Following the negative news from Dubai, Greece has hit newspaper headlines across the globe. The aggregate debt has reached €300 billion, which amounts to 125% to GDP, and is likely to go up 9% to €326 billion (133% of GDP). The authorities are pledging to bring the budget deficit down to 9.1% of GDP from the current 12.7%, but that is still 3 times higher than the EU-authorized budget deficit threshold. Other European countries’ national debts are also on the brink of hitting the GDP level in a year or two and will have no other choice but issue government bonds.

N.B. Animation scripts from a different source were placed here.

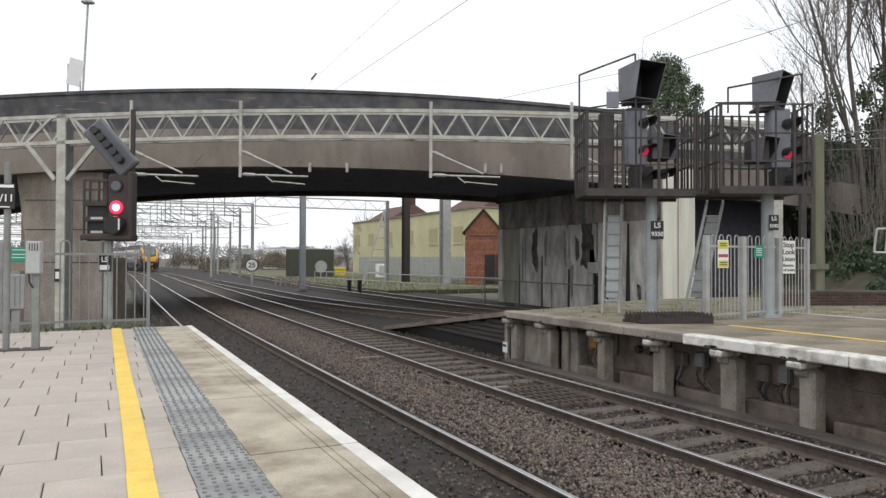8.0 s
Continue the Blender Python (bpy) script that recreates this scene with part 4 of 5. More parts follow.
# ---- bridge top: street lamp and sign board ----
lampm = thing("street_lamp", "tall slim street lamp on the bridge road", "street lamp", m=SKEW)
part("column", rods([((-15.7, 31, 6.5), (-15.42, 31, 12.2))], 0.045, 10), GALV, lampm)
part("lantern", B(-15.65, -15.15, 30.8, 31.1, 12.15, 12.28, bevel=0.04), GALV, lampm)
bb = thing("road_sign_board", "white road sign seen from behind the parapet", "sign", m=SKEW)
part("board", B(-0.26, 0.26, -0.02, 0.02, -0.62, 0.45, pose(-14.65, 28.5, 8.62, 0, 8, 40)), WHITE, bb)
part("post", rods([((-15.0, 28.6, 6.8), (-15.0, 28.6, 8.9)), ((-14.5, 28.6, 6.8), (-14.5, 28.6, 8.2))], 0.03), GALV, bb)



# ---- near platform surface ----
struct("paving_bed", B(-9, -3.05, -7, PLAT_END, -0.06, -0.004), SLAB, "plain buff paving towards the platform's back", "paving")
struct("paving_bed_behind", B(-3.05, 0.86, -7, -2.93, -0.06, -0.004), SLAB, "plain buff paving behind the view", "paving")
paving = thing("platform_paving", "buff concrete slabs laid in staggered rows on the platform", "paving", kind="structure")
SLAB_WIDE = mesh_of("slab", B(-0.2435, 0.2435, -0.2215, 0.2215, -0.06, 0.0, bevel=0.004), SLAB)


def tactile_left(y):
    return 0.44 + 0.0145 * max(y, 0)


def tactile_right(y):
    return 0.80 + 0.0125 * max(y, 0)


def joint_x(y):
    return -0.115 + 0.04 * max(y, 0)


row = 0
y = -2.93
while y + 0.45 <= PLAT_END + 0.1:
    yc = y + 0.225
    odd = row % 2
    edge = joint_x(yc) - (0.255 if odd else 0.0)
    right = tactile_left(yc) - 0.003
    cuts = [edge, edge + 0.495, right] if odd else [edge, right]
    for x0, x1 in zip(cuts, cuts[1:]):
        if x1 - x0 > 0.03:
            part("slab", B(x0 + 0.003, x1 - 0.003, yc - 0.2215, yc + 0.2215, -0.06, random.uniform(-0.002, 0.001), bevel=0.004), SLAB, paving)
    x = edge - 0.2475
    while x > -3.3:
        ob = new("slab", SLAB_WIDE)
        ob.parent = paving
        ob.matrix_basis = pose(x, yc, random.uniform(-0.002, 0.002), random.uniform(-0.15, 0.15), random.uniform(-0.15, 0.15), 0)
        x -= 0.495
    y += 0.45
    row += 1
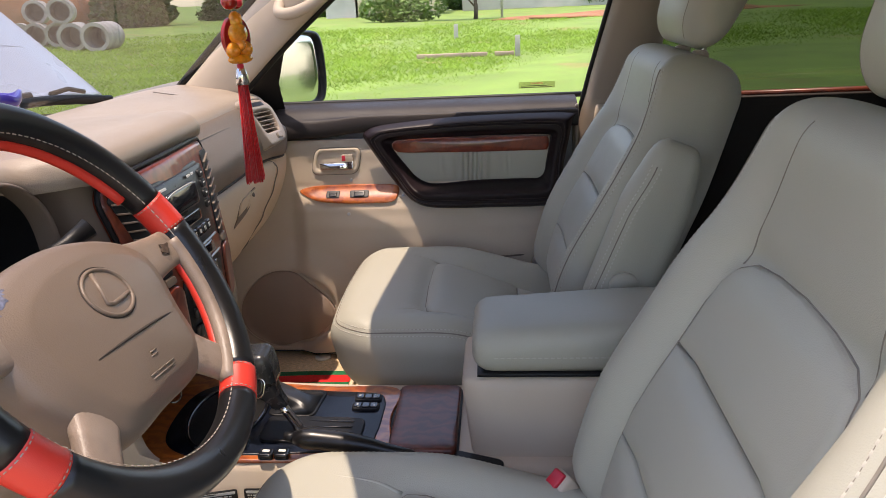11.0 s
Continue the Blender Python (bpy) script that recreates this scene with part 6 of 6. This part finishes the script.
def build_grass():
    rnd = np.random.RandomState(5)
    n = 170000
    d = 1.9 + 47 * rnd.rand(n) ** 1.7
    ang = rnd.uniform(-1.35, 0.75, n)
    x, y = d * np.sin(ang), d * np.cos(ang) - 0.5
    keep = (y > 1.25) | (x < -2.6)
    x, y, d = x[keep], y[keep], d[keep]
    n = len(x)
    clump = np.sin(x * 1.7 + 2 * np.sin(y * 0.9)) * np.sin(y * 1.3 + x * 0.4)
    h = (0.020 + 0.055 * rnd.rand(n) + 0.015 * clump) * (1 + d / 60)
    w = 0.004 + 0.0013 * d
    a = rnd.uniform(0, math.pi, n)
    lean = rnd.uniform(-2.6, 2.6, (n, 2)) * h[:, None]
    z = np.full(n, GROUND - 0.03) + 0.06 * np.sin(x * 0.25) * np.sin(y * 0.3)
    V = np.empty((n, 3, 3))
    V[:, 0] = np.stack([x - w * np.cos(a), y - w * np.sin(a), z], 1)
    V[:, 1] = np.stack([x + w * np.cos(a), y + w * np.sin(a), z], 1)
    V[:, 2] = np.stack([x + lean[:, 0], y + lean[:, 1], z + h + 0.03], 1)
    me = bpy.data.meshes.new("grass")
    me.from_pydata(V.reshape(-1, 3).tolist(), [], np.arange(3 * n).reshape(-1, 3).tolist())
    me.materials.append(BLADE)
    tagged(new("grass", me), "long bright green grass blades in the field", "grass", kind="stuff")


def leaf_cloud(lobes, n, size, seed):
    """Many small leaves in a few uneven lobes (x, y, z, rx, rz)."""
    rnd = random.Random(seed)
    bm = bmesh.new()
    for k in range(n):
        lx, ly, lz, rx, rz = lobes[rnd.randrange(len(lobes))]
        u = Vector((rnd.gauss(0, 1), rnd.gauss(0, 1), rnd.gauss(0, 1))).normalized() * (0.55 + 0.45 * rnd.random() ** 0.5)
        p = Vector((lx + u.x * rx, ly + u.y * rx, lz + u.z * rz))
        a = Vector((rnd.gauss(0, 1), rnd.gauss(0, 1), rnd.gauss(0, 0.6))).normalized() * size * (0.6 + 0.8 * rnd.random())
        b = a.cross(Vector((rnd.gauss(0, 1), rnd.gauss(0, 1), rnd.gauss(0, 1)))).normalized() * a.length * 0.45
        vs = [bm.verts.new(q) for q in (p - a, p + b, p + a, p - b)]
        bm.faces.new(vs)
    return bm


def tree(name, at, height, lobes, mat, label, n=2600, leaf=0.16, category="tree", seed=1):
    t = thing(name, label, category, "trees" if category == "tree" else "", at=pose(*at))
    top = height * 0.75
    path = [(0.1 * math.sin(k * 2.1) * height * 0.05, 0.1 * math.cos(k * 1.7) * height * 0.05, top * k / 5) for k in range(6)]
    trunk = part("trunk", tube(path, [0.035 * height * (1 - 0.14 * k) for k in range(6)], 10), BARK, t)
    for lx, ly, lz, rx, rz in lobes:
        s = path[min(5, max(1, int(lz / height * 4)))]
        part("limb", tube([s, ((s[0] + lx) / 2, (s[1] + ly) / 2, (s[2] + lz) / 2 + 0.1), (lx, ly, lz)], [0.014 * height, 0.009 * height, 0.004 * height], 6), BARK, trunk)
    part("crown", leaf_cloud(lobes, n, leaf, seed), mat, t, smooth=False)
    return t


def build_outside():
    build_grass()
    # post and the low kerb beside it
    solid("marker_post", moved(box(0.14, 0.14, 0.62, 0.012, 2), Matrix.Translation((0.93, 19.7, GROUND + 0.25))), CONCRETE, "short pale concrete marker post in the grass", "post", group="marker posts")
    solid("marker_post", moved(box(0.16, 0.16, 0.70, 0.012, 2), Matrix.Translation((-1.25, 29.3, GROUND + 0.2))), CONCRETE, "short grey concrete marker post in the grass", "post", group="marker posts")
    for x0, x1 in ((-1.9, 0.1), (0.3, 0.85)):
        solid("kerb", moved(box(x1 - x0, 0.12, 0.12, 0.02, 2), Matrix.Translation(((x0 + x1) / 2, 20.2, GROUND + 0.05))), BARE_EARTH, "low line of weathered bricks in the grass", "kerb", group="kerbs")
    # concrete pipes
    for x, y, z, yaw in ((-19.2, 33.2, 0, 20), (-17.2, 31.9, 0, 10), (-22.6, 37.5, 0, 30), (-24.4, 38.6, 0, 25), (-26.4, 40.2, 0, 30), (-21.8, 36.9, 1.15, 25), (-24.8, 39.6, 1.15, 25)):
        p = lathe([(0.62, -1.1), (0.62, 1.1), (0.46, 1.1), (0.46, -1.1), (0.62, -1.1)], 28)
        solid("concrete_pipe", moved(p, pose(x, y, GROUND + 0.6 + z, 90, 0, yaw)), CONCRETE, "short grey concrete drain pipe lying on the grass", "pipe", group="drain pipes", smooth=False)
    # brick stack
    wall = thing("brick_stack", "low stack of red bricks beyond the bonnet", "brick stack", at=pose(-10.8, 8.8, GROUND, 0, 0, 40))
    me = finish("brick", box(0.215, 0.10, 0.065, 0.006, 1), BRICK, False)
    rnd = random.Random(2)
    for r in range(5):
        for k in range(24):
            if rnd.random() < 0.1 * r:
                continue
            ob = new("brick", me)
            ob.parent = wall
            ob.matrix_basis = pose(-2.7 + 0.228 * k + 0.11 * (r % 2), 0.02 * rnd.random(), 0.035 + 0.075 * r, 0, 0, rnd.uniform(-4, 4))
    # shrub, small tree and the tree line
    tree("shrub", (-6.0, 51.0, GROUND), 2.6, [(-1.8, 0, 0.9, 1.3, 0.8), (0, 0.3, 1.4, 1.5, 1.1), (1.7, 0, 1.0, 1.4, 0.9), (0.6, -0.5, 0.8, 1.4, 0.8), (-0.8, -0.4, 0.7, 1.3, 0.7)], LEAF_PALE, "broad pale green shrub in the field", 2600, 0.17, "shrub", 4)
    tree("small_tree", (-1.0, 50.0, GROUND), 5.0, [(-1.2, 0, 2.9, 1.3, 0.35), (1.1, 0.2, 3.2, 1.3, 0.35), (0, 0, 4.1, 1.1, 0.4), (-0.2, -0.4, 3.5, 1.5, 0.3), (0.9, 0, 2.5, 1.0, 0.25), (-1.6, 0, 2.3, 0.9, 0.25)], LEAF, "young tree with tiered branches", 2200, 0.15, "tree", 6)
    crown = [(0, 0, 6.0, 2.6, 1.8), (-2.0, 0.5, 4.8, 2.0, 1.6), (2.0, -0.3, 4.6, 2.1, 1.7), (0.3, -0.8, 3.2, 2.4, 1.5), (-1.0, 0, 2.2, 2.2, 1.3), (1.6, 0, 2.0, 2.0, 1.2), (0, 0.2, 1.0, 2.6, 1.0), (-2.2, 0, 1.1, 1.9, 1.0), (2.3, 0, 1.0, 1.8, 1.0)]
    big = tree("tree", (-3.0, 82.0, GROUND), 8.0, crown, LEAF, "leafy green tree at the field's edge", 5200, 0.30, "tree", 9)
    rnd = random.Random(8)
    spots_ = [(2.5, 80), (7, 84), (12, 80), (17, 86), (-16, 78), (-20, 84), (-25, 80), (-31, 86), (-38, 82), (-46, 80), (-54, 78), (-62, 74), (-70, 70), (-34, 70), (24, 84), (31, 80), (-80, 62), (-90, 52), (38, 78), (62, 4), (66, 14), (70, -6), (58, 22)]
    for x, y in spots_:
        s = rnd.uniform(0.75, 1.3)
        copy_thing(big, pose(x, y, GROUND - 0.2, 0, 0, rnd.uniform(0, 360)) @ Matrix.Scale(s, 4)).scale = (s, s, s * rnd.uniform(0.8, 1.15))
    # houses and walls at the field's edge
    h = thing("house", "beige plastered house with a stained side wall", "house")
    part("wall", moved(box(7.5, 8, 7, 0.02, 1), Matrix.Translation((-8.6, 72, GROUND + 3.5))), PLASTER, h, smooth=False)
    part("side_wall", moved(box(3.0, 6, 5.5, 0.02, 1), Matrix.Translation((-13.6, 71, GROUND + 2.75))), PLASTER_GREY, h, "stained grey wall", smooth=False)
    part("roof", moved(box(8.3, 8.8, 0.4, 0.05, 1), Matrix.Translation((-8.6, 72, GROUND + 7.2))), BRICK, h, smooth=False)
    solid("boundary_wall", moved(box(40, 0.3, 2.0, 0.02, 1), Matrix.Translation((17, 76, GROUND + 1.0))), PLASTER_GREY, "long grey boundary wall beyond the field", "wall", kind="structure", smooth=False)
    solid("lamp_pole", tube([(0.75, 52.0, GROUND), (0.75, 52.0, GROUND + 7.0)], 0.09, 10), CONCRETE, "thin pale utility pole", "pole")
    # bank of red earth
    for x, y, sx, sy, sz, yaw in ((9.5, 46, 9, 1.4, 0.35, 3), (-48, 66, 14, 6, 5.5, 40), (-60, 56, 14, 6, 6.5, 50)):
        bm = bmesh.new()
        bmesh.ops.create_icosphere(bm, subdivisions=4, radius=1.0)
        for v in bm.verts:
            v.co = Vector((v.co.x * sx, v.co.y * sy, v.co.z * sz)) * (1 + 0.25 * noise.noise(v.co * 2.2))
        solid("earth_bank", moved(bm, pose(x, y, GROUND, 0, 0, yaw)), EARTH, "bank of bare red earth", "earth bank", kind="structure", group="earth banks")
    # what the wing mirror shows: a pale building row and a paved strip behind the car
    solid("far_building", moved(box(6, 26, 4.0, 0.05, 1), Matrix.Translation((75, 34, GROUND + 2.0))), PLASTER_GREY, "long low pale building far behind the car", "building", smooth=False)


build_outside()


# ---- road wheels under the body ----
def road_wheel(x, y, side):
    w = thing("road_wheel", "black tyred road wheel under the car body", "wheel", "road wheels", at=pose(x, y, GROUND + 0.38 + 0.05, 90 * side, 0, 0))
    part("tyre", lathe([(0.22, -0.12), (0.33, -0.125), (0.37, -0.10), (0.38, -0.05), (0.38, 0.05), (0.37, 0.10), (0.33, 0.125), (0.22, 0.12)], 40), RUBBER, w)
    part("rim", lathe([(0.225, 0.10), (0.21, 0.11), (0.18, 0.09), (0.07, 0.07), (0.05, 0.10), (0.001, 0.10)], 32), STEEL, w, "pale metal rim")


for wx in (-1.15, 1.72):
    road_wheel(wx, -0.74, 1)
    road_wheel(wx, 0.74, -1)
solid("underbody", spread((-0.75, -0.78, -0.30), (2.28, 0.82, 0.015), 0, 0, bevel=0.03), BLACK, "dark underbody of the car between the wheels", "underbody", "structure")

Thus the most important question that arises is WHEN. When will this worldwide Ponzi scheme collapse under its own weight? When will the entire world stop robbing Paul to pay Peter? The numbers are inexorable when pointing to the actual condition of the world economy. If some real asset like gold, silver or any other rare commodity was in circulation worldwide as money thus limiting the money supply to the actual amount of that particular commodity in circulation, the entire world economy would have already collapsed and disintegrated. The global economic system has been bankrupt for a long time and is now nothing more than a giant bubble. Artificial liquidity created out of thin air by central banks throughout the world keeps the bubble deliberately inflated for obvious political reasons.

It is doubtful that the growing US national debt can have any adverse effect on the US economy. The Fed can run its printing presses to solve the problem since the debt is in the very currency they print. On the contrary, countries whose currencies are not as easily convertible as the US dollar may soon face serious chalenges.